Whether it was over-thinking a simple thing or good idea in the works I wasn't sure, but I did know it was time to work on a drawing.  It wasn't going to be an elaborate electrical design but it would require time to build not to mention some expense.  I wanted to have a solid plan before ever ordering the parts and it wasn't something I wanted to do more than once.

These 2mm jacks will allow a multi-meter to be plugged into the capacitor box to measure the resistance of the tone controls.

These 2mm jacks will allow a multi-meter to be plugged into the capacitor box to measure the resistance of the tone controls.

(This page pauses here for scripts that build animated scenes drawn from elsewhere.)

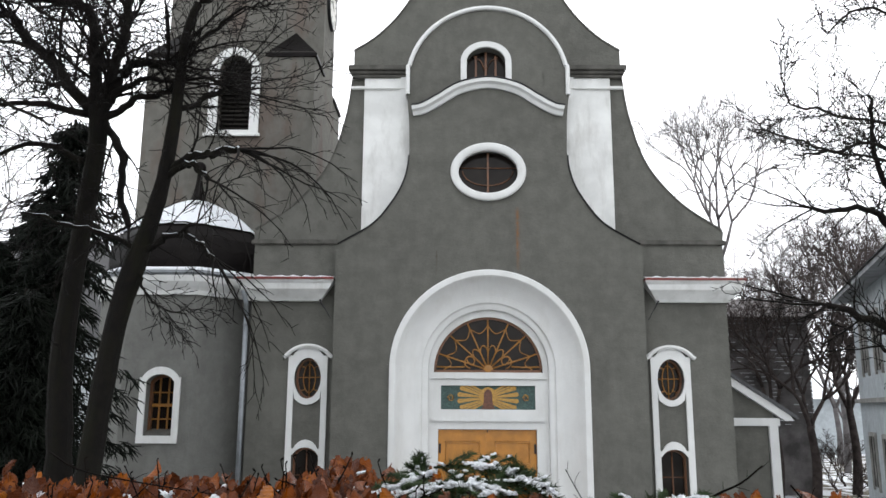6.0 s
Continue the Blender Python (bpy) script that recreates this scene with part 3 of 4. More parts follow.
    for z in (1.2, 3.0, 4.5):
        part("bracket", turned(-4.66, 0.22, [(z, 0.058), (z + 0.04, 0.058)], 12), ZINC, pipe)


build_turret()


def build_tower():
    cx, cy, h = -5.8, 3.97, 1.93
    t = thing("church_tower", (cx, cy, 0), "grey rendered bell tower with a dark onion spire", "tower")
    op = [(-6.05, 9.08), (-5.31, 9.08), (-5.31, 10.55)] + arc(-5.68, 10.5, 0.37, 0.4, 6, 174, 16) + [(-6.05, 10.55)]
    body = plate([(cx - h, -0.3), (cx + h, -0.3), (cx + h, 11.0), (cx - h, 11.0)], [op], cy - h, cy - h + 0.5)
    part("tower_wall", body, TOWER, t, "stained grey tower front wall")
    part("tower_wall", box(cx - h, cx - h + 0.4, cy - h + 0.5, cy + h - 0.3, -0.3, 11.0), TOWER, t)
    part("tower_wall", box(cx + h - 0.4, cx + h, cy - h + 0.5, cy + h - 0.3, -0.3, 11.0), TOWER, t)
    part("tower_wall", box(cx - h, cx + h, cy + h - 0.3, cy + h, -0.3, 11.0), TOWER, t)
    part("octagon_stage", turned(cx, cy, [(10.95, h - 0.02), (13.75, h - 0.02), (14.1, h - 0.02)]), TOWER, t, "stained grey octagonal clock stage")
    o = (h - 0.02) * math.tan(math.pi / 8)
    for sx in (-1, 1):
        for sy in (-1, 1):
            bm = bmesh.new()
            a = bm.verts.new((cx + sx * (h + 0.05), cy + sy * (h + 0.05), 10.93))
            b = bm.verts.new((cx + sx * o, cy + sy * (h + 0.05), 10.93))
            c = bm.verts.new((cx + sx * (h + 0.05), cy + sy * o, 10.93))
            d = bm.verts.new((cx + sx * (h + o) / 2 * 0.99, cy + sy * (h + o) / 2 * 0.99, 11.75))
            b2, c2, a2 = (bm.verts.new((v.co.x, v.co.y, 10.86)) for v in (b, c, a))
            for f in ((a, b, d), (a, d, c), (b, c, d), (a, a2, b2, b), (a, c, c2, a2), (b2, a2, c2), (b, b2, c2, c)):
                bm.faces.new(f)
            part("broach", bm, SHEET, t, "dark sloping broach")
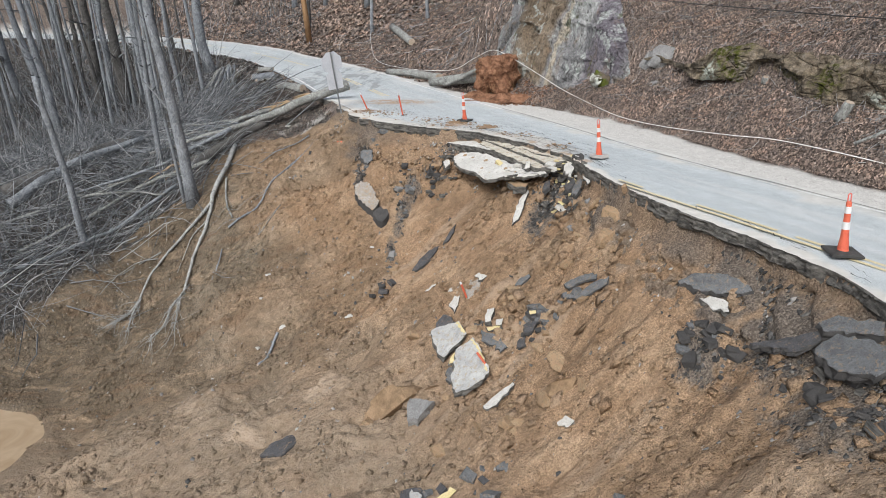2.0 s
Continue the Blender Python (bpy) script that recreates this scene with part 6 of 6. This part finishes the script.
def sapling():
    ob = tagged(new("sapling"), "thin pale leaning sapling at the foot of the bank", "tree")
    rng = random.Random(9)
    limb("stem", [(10.09, 16.44, 0.45), (10.41, 16.24, 1.8), (10.69, 16.24, 2.93), (11.0, 16.1, 4.2)], 0.022, 0.012, BARK_PALE, ob, 6, rng, 0.02)
    limb("stem", [(10.3, 16.5, 0.6), (10.7, 16.9, 1.9), (11.2, 17.5, 2.9), (11.3, 18.2, 3.5)], 0.016, 0.008, BARK_PALE, ob, 6, rng, 0.03)
    for k in range(16):
        t = rng.uniform(0.3, 1)
        p = Vector((10.1 + 0.8 * t, 16.4 - 0.2 * t, 0.5 + 3.4 * t))
        d = Vector((rng.uniform(-0.8, 0.8), rng.uniform(-0.6, 0.6), rng.uniform(-0.1, 0.7))) * rng.uniform(0.4, 0.9)
        limb("twig", [p, p + d * 0.5, p + d], 0.008, 0.003, BARK_PALE, ob, 4, rng, 0.02, 0.0, 2)


sapling()

# ---- the wood ----
def tree_model(seed, height, r, snag=False, mat=BARK):
    rng = random.Random(seed)
    ob = new("tree")
    pts, radii = [], []
    x = y = 0.0
    n = 13
    for k in range(n):
        t = k / (n - 1)
        pts.append((x, y, height * t - 0.3))
        flare = 1 + 0.35 * max(0, 1 - t * height / 0.5)
        radii.append(max(0.02, r * flare * (1 - (0.75 if not snag else 0.35) * t)))
        x += rng.uniform(-0.09, 0.09) * height / 12
        y += rng.uniform(-0.09, 0.09) * height / 12
    part("trunk", (*tube(pts, radii, 12, True, 0.05, rng), None), mat, ob, smooth_shade=True)
    g = Geo()
    for _ in range(4 if snag else 20):
        k = rng.randint(3 if not snag else 6, n - 2)
        p = Vector(pts[k])
        a, e = rng.uniform(0, 6.28), rng.uniform(0.05, 0.95)
        d = Vector((math.cos(a) * math.cos(e), math.sin(a) * math.cos(e), math.sin(e)))
        ln = rng.uniform(0.6, 2.8) * (1 - 0.35 * k / n)
        q = p + d * ln * 0.55 + Vector((rng.uniform(-.2, .2), rng.uniform(-.2, .2), rng.uniform(-.15, .25)))
        e2 = p + d * ln + Vector((0, 0, rng.uniform(0, 0.5)))
        rr = radii[k] * rng.uniform(0.12, 0.32)
        g.add(*tube(bent([p, q, e2], 2), [rr, rr * 0.8, rr * 0.6, rr * 0.4, rr * 0.2], 5, False))
        for _ in range(3):
            s0 = p + (e2 - p) * rng.uniform(0.3, 0.95)
            s1 = s0 + Vector((rng.uniform(-1, 1), rng.uniform(-1, 1), rng.uniform(-0.2, 0.9))) * rng.uniform(0.3, 0.9)
            g.add(*tube([s0, (s0 + s1) / 2 + Vector((0, 0, 0.06)), s1], [rr * 0.3, rr * 0.2, rr * 0.08], 3, False))
    part("crown", g.out(), TWIG if not snag else mat, ob, kind="stuff")
    return tagged(ob, "bare grey tree trunk in the winter wood" if not snag else "broken snag with a torn top in the winter wood", "tree", "trees of the wood")


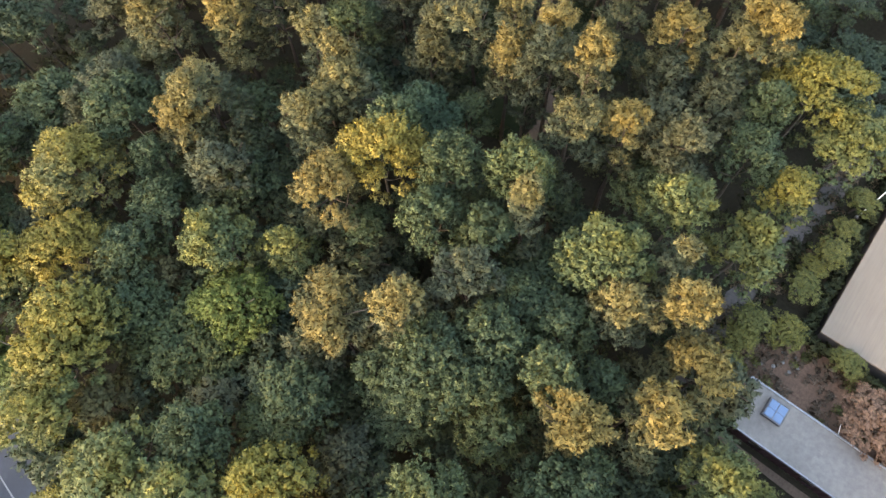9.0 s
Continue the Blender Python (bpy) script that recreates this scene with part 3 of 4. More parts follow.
def villa():
    """White villa with a big red tiled roof; local x runs along the front, y to the back."""
    root = thing("villa", pose(88.9, 84.0, 0, 0, 0, math.degrees(math.atan2(-0.841, 0.541))), "white villa with a large red tiled roof", "house")
    x0, x1, yb, e, rz, ry = -3.7, 12.4, 11.0, 3.2, 7.25, 6.9
    part("wall", boxed(-0.1, x1, 0.0, yb, 0.0, e + 0.2), WHITE_WALL, root, "white rendered wall")
    part("wall", boxed(x0 + 0.4, -0.1, 3.6, yb, 0.0, e + 0.2), WHITE_WALL, root)
    gable = prism([(x1, 0.2, e + 0.1), (x1, yb - 0.2, e + 0.1), (x1, ry, rz - 0.25), (x1 - 0.3, 0.2, e + 0.1), (x1 - 0.3, yb - 0.2, e + 0.1), (x1 - 0.3, ry, rz - 0.25)],
                  [(0, 1, 2), (5, 4, 3), (0, 2, 5, 3), (1, 4, 5, 2), (0, 3, 4, 1)])
    part("gable", gable, WHITE_WALL, root, "white gable")
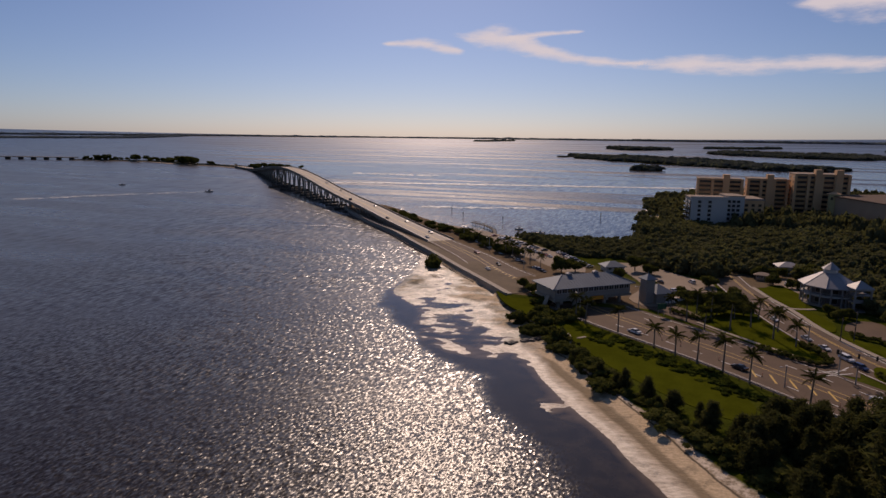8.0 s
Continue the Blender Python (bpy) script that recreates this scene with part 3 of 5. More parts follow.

I already had a Hammond enclosure which turned out to be too small for a different project.  Rather than return it I'd try to put it to use and that would establish the space I had to work with so I began working on the drawing using a small dry erase board.  There would be two rotary switches (one for each value of capacitors), a concentric potentiometer (250K/500K resistances), two mini switches (resistance selector, capacitor value selector) and two panel jacks (input and output).  Each capacitor would need to be grounded so I could either use terminal strips or simple buss wire.  In early planning the terminal strips would be easier to modify after the fact but buss wire would be almost certainly save space and offer greater versatility during the build.  After briefly looking for knobs for a concentric potentiometer it occurred to me it would be possible to reference the resistance of the concentric pot with a multi-meter instead of relying on numbers on a knob and fortunately I also had these in stock.   Either way, once it was built I could simply plug a meter in and get the actual resistance present in the tone circuit.

Once it seemed the idea was pretty solid and the initial drawing was complete it was just a matter of waiting on the parts t0 figure out the actual layout before drilling any holes in the enclosure.